Miller Ecological Park - "Fulfilling My Father's Dream"

Jan. 11, 2015

"Fulfilling My Father's Dream"

By Nancy Miller Myerholtz -  Lucas County OCVN  January 2015

The farm was the heart of our family. Due to my father’s career, we moved often, and it was our stable constant. The farm was part of my world long into my adulthood, even as I was raising my own children.  It was a place for solitary walks and family gatherings.  It was croquet to play, tractors to ride, trees to climb, lightning bugs to catch, and fried chicken, corn on the cob and apple pie to eat.   It was pecks on the cheek from my aproned, dimpled Grandma when we arrived and tears when we left.  It was lively family discussions, deep patriotism, and strong faith. It was my oasis, my escape. My mother and father finally landed in Northwest Ohio when I was a junior in high school. I attended Bowling Green State University, married and have lived in that area ever since. Even when I could not go to the farm, I always knew it was there and that was often enough.

After the death of my grandparents, selling the land was inevitable.  My aunt and my father each inherited half and there were no descendants who could take over the farm. In 1993, just five years after my grandmother died, my father sold 46 acres of his share to the City of Lebanon at half price with the stipulation that the land be used for a community park in memory of his parents.  He wanted it to continue to be loved and enjoyed, and he wanted a legacy for his parents.  Shortly afterwards, in 1994, my father died. My mother remarried a year later, and with three siblings on the west coast and a fourth in Texas, I became the self-proclaimed guardian of my father’s dream.  I took this task on, not only to continue my father’s work, but to ensure that this land would continue to be part of my life.  I did not have to let it go.

 This role as an advocate for Miller Park, which I began in the late 1990s, has enriched my life immeasurably.   For years, nothing happened.  Lack of funds and a creek on the property were given as reasons.  Then shelter houses and a wildflower meadow were added in 2002.  However, the shelter houses were

vandalized and the wildflower meadow was not tended. The original idea was for soccer fields, but they went to another property. 

The slow progress at the park was a blessing in disguise.  In 2008, a better use for the land was proposed: an ecological park.  I had little idea what an ecological park looked like, but it sounded perfect.  Passive recreation would showcase the farmhouse, now the Henry Farm, and an ecological park would mean a place dedicated to the beauty and wonder of nature, a place where all could roam and enjoy and be renewed.
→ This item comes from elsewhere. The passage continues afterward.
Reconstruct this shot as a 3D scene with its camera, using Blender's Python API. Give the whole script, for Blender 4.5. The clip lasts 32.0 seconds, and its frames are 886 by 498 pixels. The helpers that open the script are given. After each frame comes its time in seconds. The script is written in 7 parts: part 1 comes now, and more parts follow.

The people who stepped forward to champion this progress became my Miller Park family and I found not only partners in the project, but dear friends.  Each brought his or her gifts, enthusiasm, love, knowledge and awareness of nature.  I was inspired to learn more myself and with encouragement from SW RiverLands OCVN members in our group, took the Ohio Certified Volunteer Naturalist training.  I had always loved nature and sought the peace and healing I received from being outdoors, but now the door opened to learn more and become an advocate not only for Miller Ecological Park but for protecting and promoting our natural world in other ways.  Since I needed to take the course where I live, I could transfer some of my passion for Miller Ecological Park to my own area of NW Ohio and volunteer in the Toledo Area Metroparks. I am concentrating on vernal pools by doing monitoring in the Oak Openings Metropark because the subject of vernal pools is also one of great interest to those studying Miller Ecological Park’s newly acquired 51 acre preserve.  

While my father gave a gift to Lebanon, he gave me an even greater gift.  His entire life he taught his children, both in his words and by his deeds, that the true reward from this life comes from commitment and caring and making the world a better place.   When we do this,we reap benefits that far surpass our expectations. 

"Genuine happiness can only come from knowing that you are living a life which is being of service and helping others."

Edwin L. Miller

      Handwritten in a letter to his fiancé, Margaret Edna Bartter, 1942.